At CCA, Classical education does not mean an arbitrary affection for the ancient. It means education that makes use of repeatable structures to foster intellectual development. For example, Rhetoric School students learn early on how to formulate paragraphs and arguments according to fixed structures, and are then given the opportunity to adapt these structures to particular assignments. Like a basketball player so practiced at free throws that a perfect shot becomes muscle memory, our Rhetoric School students become so practiced at using hooks, narrative introductions, concessions and refutations in their essays that such gestures become instinctive. More than a certain collection of texts or a pedagogical vocabulary, this notion that structures create excellence is at the core of what it means to be Classical, and CCA’s curriculum design reflects this unique and rigorous application of ancient ideas.

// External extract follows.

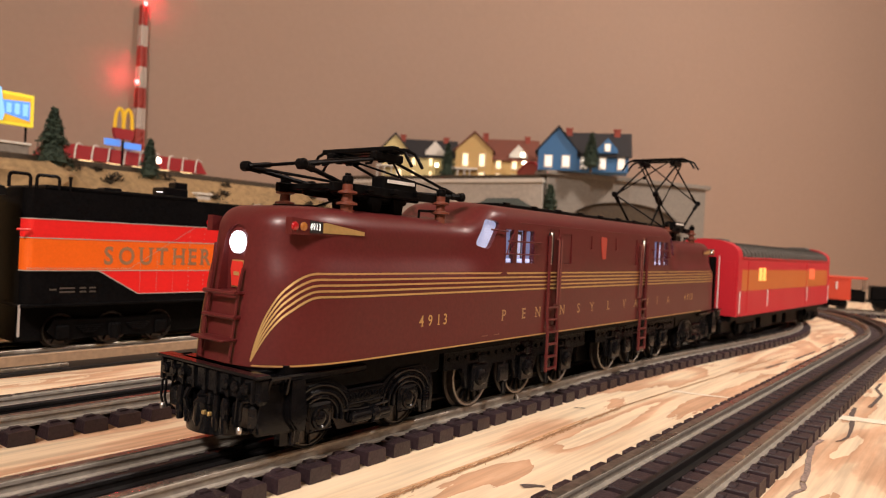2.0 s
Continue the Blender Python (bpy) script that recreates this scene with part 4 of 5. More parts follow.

Logic & Rhetoric Instruction

Two of the most distinctive examples of our unique Classical identity are our formal Logic and Rhetoric courses and our emphasis on the discussion-style classroom. In the Seventh and Eighth, and Tenth and Twelfth Grades respectively, students attend classes in Formal and Informal Logic, Introduction to Rhetoric, and Senior Thesis–an applied rhetoric and academic research course. The seventh and eighth grade students learn informal logic, which is focused on the content of any idea, and formal logic, which is concerned with whether evidence truly supports a conclusion. There are practical steps within the subjects, such as the creation of a syllogism, the defining of terms, and the identification of faulty reasoning.

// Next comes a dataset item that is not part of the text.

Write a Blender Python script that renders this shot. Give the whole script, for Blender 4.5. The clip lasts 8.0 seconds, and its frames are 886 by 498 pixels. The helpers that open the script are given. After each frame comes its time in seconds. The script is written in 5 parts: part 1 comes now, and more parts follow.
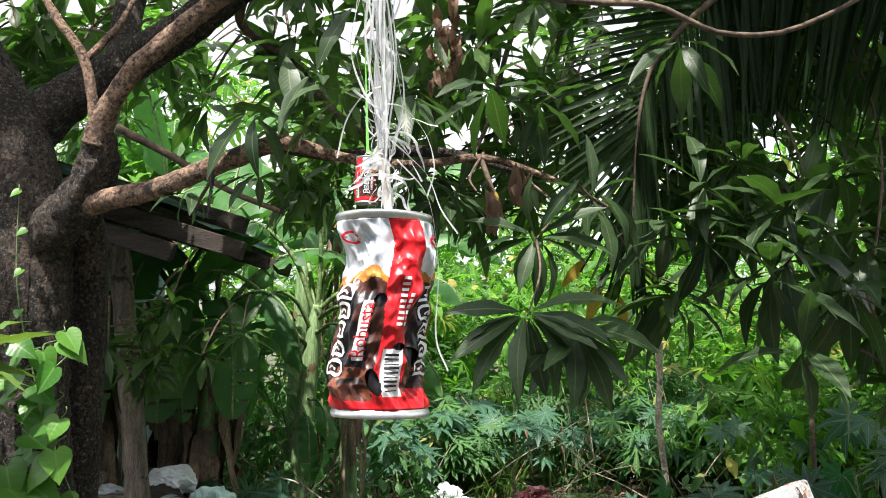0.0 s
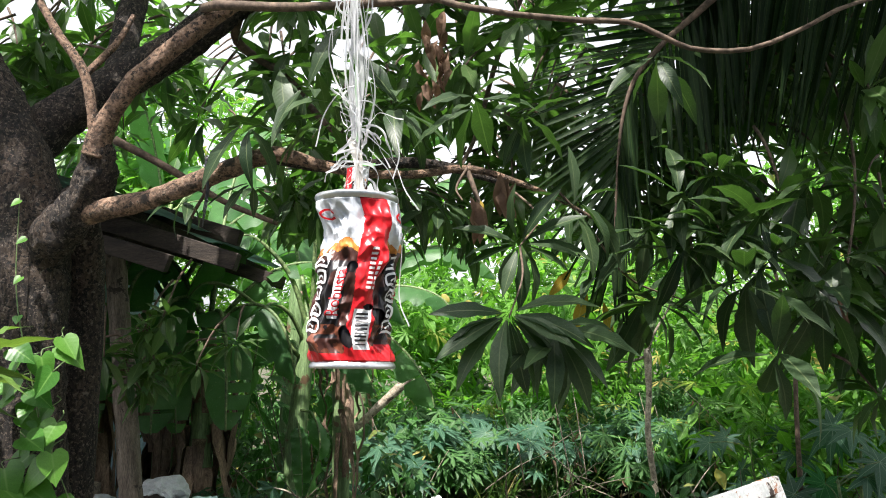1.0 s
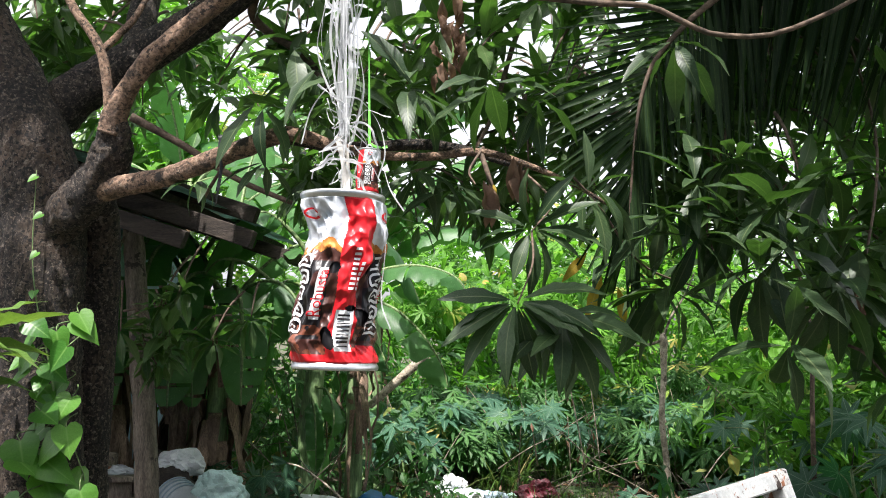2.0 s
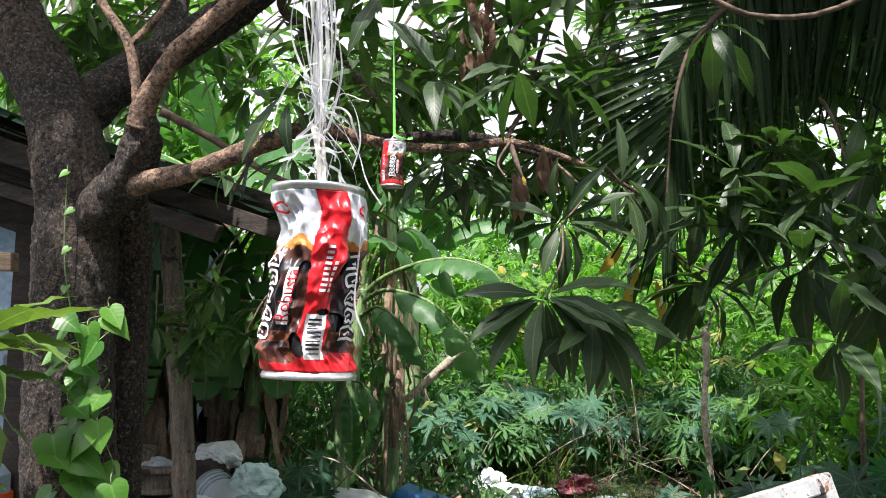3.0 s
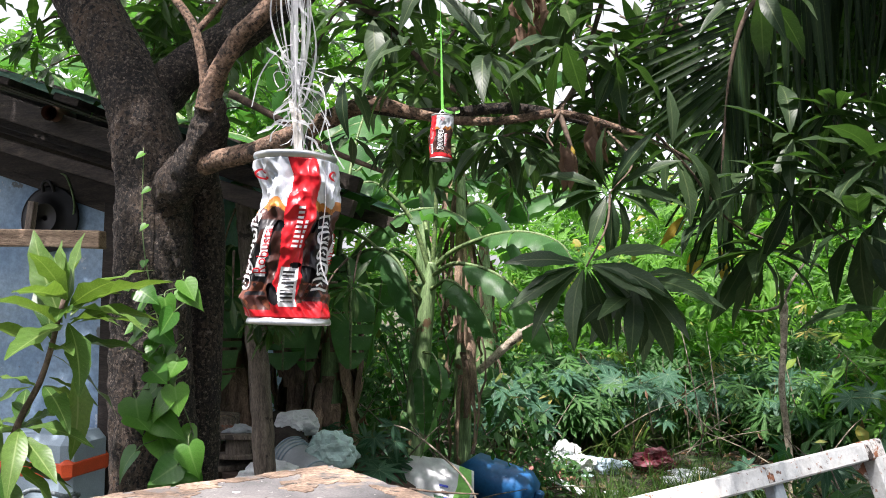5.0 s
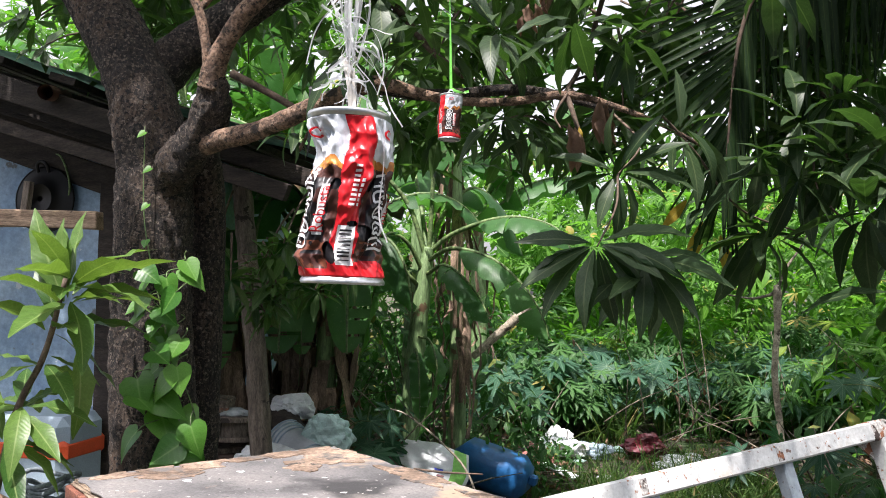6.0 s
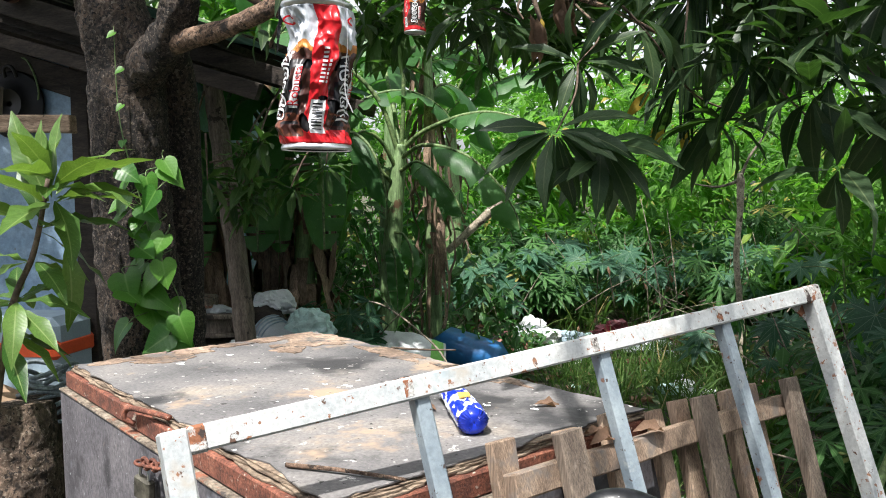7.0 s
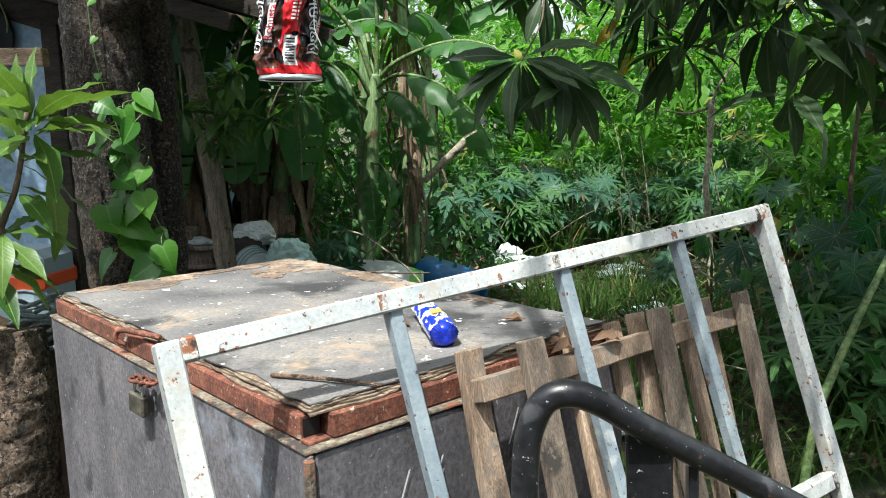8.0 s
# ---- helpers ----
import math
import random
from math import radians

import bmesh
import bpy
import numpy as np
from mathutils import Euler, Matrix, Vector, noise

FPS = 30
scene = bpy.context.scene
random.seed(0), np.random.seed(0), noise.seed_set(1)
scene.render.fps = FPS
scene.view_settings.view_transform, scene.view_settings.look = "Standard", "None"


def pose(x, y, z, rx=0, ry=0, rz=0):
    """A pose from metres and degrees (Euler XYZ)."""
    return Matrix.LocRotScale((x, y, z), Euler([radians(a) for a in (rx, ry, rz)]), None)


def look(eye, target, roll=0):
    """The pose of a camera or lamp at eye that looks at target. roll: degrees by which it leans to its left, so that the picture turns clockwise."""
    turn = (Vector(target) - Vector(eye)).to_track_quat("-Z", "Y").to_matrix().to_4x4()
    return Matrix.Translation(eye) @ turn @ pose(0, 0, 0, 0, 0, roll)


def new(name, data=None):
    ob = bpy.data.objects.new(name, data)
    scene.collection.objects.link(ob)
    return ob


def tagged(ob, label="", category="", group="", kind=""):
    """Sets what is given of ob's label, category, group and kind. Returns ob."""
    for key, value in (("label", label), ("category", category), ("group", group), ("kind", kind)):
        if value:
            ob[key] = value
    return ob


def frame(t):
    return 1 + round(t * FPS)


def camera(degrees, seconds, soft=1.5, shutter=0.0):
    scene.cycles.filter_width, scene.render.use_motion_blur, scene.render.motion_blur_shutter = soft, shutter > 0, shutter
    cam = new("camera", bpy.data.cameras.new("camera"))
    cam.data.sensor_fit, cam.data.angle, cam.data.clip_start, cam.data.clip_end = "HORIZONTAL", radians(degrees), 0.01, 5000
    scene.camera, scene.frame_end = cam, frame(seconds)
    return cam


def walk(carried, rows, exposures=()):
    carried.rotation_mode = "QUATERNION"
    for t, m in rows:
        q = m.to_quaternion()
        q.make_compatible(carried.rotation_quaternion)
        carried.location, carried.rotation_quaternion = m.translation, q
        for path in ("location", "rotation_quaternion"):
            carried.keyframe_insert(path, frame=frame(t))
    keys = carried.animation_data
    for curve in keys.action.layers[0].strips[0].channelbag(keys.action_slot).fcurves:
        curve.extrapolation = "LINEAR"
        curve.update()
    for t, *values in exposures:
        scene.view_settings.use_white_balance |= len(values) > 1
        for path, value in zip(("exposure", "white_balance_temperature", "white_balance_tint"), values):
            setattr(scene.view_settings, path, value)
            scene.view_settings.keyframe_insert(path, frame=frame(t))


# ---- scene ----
cam = camera(57.9, 8.0, soft=0.95)
PATH = [
    (0, (0.164, 0.059, 1.294), (0.084, 2.043, 1.528), -0.8),
    (0.5, (0.172, 0.017, 1.267), (0.11, 1.998, 1.531), -1.0),
    (1, (0.186, -0.006, 1.259), (0.119, 1.973, 1.537), -0.8),
    (2.5, (0.219, 0.017, 1.282), (0.063, 2.0, 1.483), 1.0),
    (3, (0.238, 0.051, 1.283), (0.016, 2.028, 1.486), 0.5),
    (3.5, (0.269, 0.054, 1.295), (-0.008, 2.025, 1.492), -0.2),
    (4, (0.287, 0.039, 1.303), (-0.032, 2.005, 1.485), -0.0),
    (4.5, (0.314, 0.01, 1.286), (-0.082, 1.965, 1.429), -0.1),
    (4.7, (0.327, 0.015, 1.271), (-0.106, 1.963, 1.407), 0.1),
    (5.8, (0.279, 0.008, 1.264), (-0.102, 1.965, 1.427), 0.7),
    (6, (0.277, 0.009, 1.25), (-0.12, 1.967, 1.361), 0.6),
    (6.5, (0.286, -0.031, 1.225), (-0.064, 1.938, 1.21), 0.3),
    (7, (0.311, -0.093, 1.22), (-0.028, 1.873, 1.084), -0.9),
    (7.5, (0.329, -0.129, 1.217), (0.006, 1.83, 0.974), -1.3),
    (8, (0.341, -0.18, 1.214), (0.052, 1.775, 0.907), -1.6),
]
EXPOSURES = [(0.0, 1.06, 6500, 12), (2.5, 1.03, 6350, 15), (4.5, 0.98, 6350, 18), (6.0, 0.80, 6350, 18), (7.0, 0.66, 6300, 11), (8.0, 0.61, 6200, 5)]
walk(cam, [(t, look(eye, target, roll)) for t, eye, target, roll in PATH], EXPOSURES)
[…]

In Rhetoric classes, students in grades 9-12 learn the skills of creating and presenting a persuasive argument. Students study the creation, content, and ordering of great speeches, and they learn how to craft and present arguments that appeal to reason, emotion, and the environment of their audience. At this level, students are responsible to come up with their own ideas and interpretations of texts. In their other classes, they must present and defend a stance. This can take the form of revising an hypothesis in the sciences, defending a certain reading of a character in literature, or the understanding of scriptural interpretation in Bible class. Throughout the rest of their Upper School experience, especially in humanities classrooms, the critical thinking and argumentation skills students acquire in these courses are reinforced and tested in discussion-style classrooms held around conference tables, where teachers emphasize activity-based learning, student leadership, and rigorous conversation. 



Latin Instruction

The Latin curriculum serves as a microcosm of Covenant Christian Academy’s classical mode of pedagogy which begins with memorized forms and culminates in literary analyses of primary texts. In Latin I and II students learn the grammar, syntax and core vocabulary of the language as they develop their ability to translate increasingly difficult Latin passages. Moreover, students contextualize the Latin language as they gain an overview of ancient Roman culture, history, and classical mythology. In Latin III students progress to mastering the most complex structures of Latin syntax and read authentic selections from authors such as Ovid, Cicero, and Catullus. At this time students also begin to discuss the works literarily as they analyze content and rhetorical devices. Finally in Latin IV, students read substantial selections from Caesar’s Gallic War and Vergil’s Aeneid in Latin, as well as the majority of those works in English. Students also practice reading Latin at sight, analyzing literary devices, and explore themes and essential question about ancient Roman history and values.



Science & Math Instruction

At CCA,  science and mathematics are every bit as central to our classical mode of education as are the humanities.   In these subject areas, learning progresses from a focus on basic truths and observations, to the development of logic and higher quantitative skills, to deeper thinking and analysis.  In Science, the process of the scientific method is emphasized and used as a means of testing and drawing conclusions and of thinking critically.   Conversation-based classrooms are used to deepen our understanding of scientific and mathematical principles.



CCA Roundtable

Throughout the Upper School, but especially in grades 9-12, students learn by using a Socratic dialogue where questions and responses are formed by students and the students track the scope and power of their verbal observations. Students do active reading of original sources where they take notes or write reflections in order to form ideas about the reading. In class, students take turns asking discussion-launching questions called “First Fives”; they then write for five minutes on a question before beginning the discussion. Students use classically modeled “tracking tools” to map specific kinds of responses that their colleagues make during the discussion; this helps to keep them on track and focus their conversation on specific learning goals. In the end CCA students become adept at conducting civil, intellectual conversations that demonstrate generosity, humility, passion, clear use of evidence, and attention to detail. It is safe to say that sophisticated discourse like this has become a lost art among many adolescents today; we are pleased that students invite each other into these conversations at CCA.



In Conclusion

After six years of instruction in Logic, Rhetoric, Latin, Bible, Science, Mathematics and the Humanities (from ancient to modern) our students have a strong foundation in the ideas that have shaped our world and how those ideas can be engaged in our present moment. The products of this modern-minded Classical pedagogy are balanced, informed, and thoughtful students for whom excellence is an instinct. We’re proud of our Classical identity, and our highly competitive graduates are proof that nothing gives modern students a better edge than our fresh interpretation of ancient educational practice.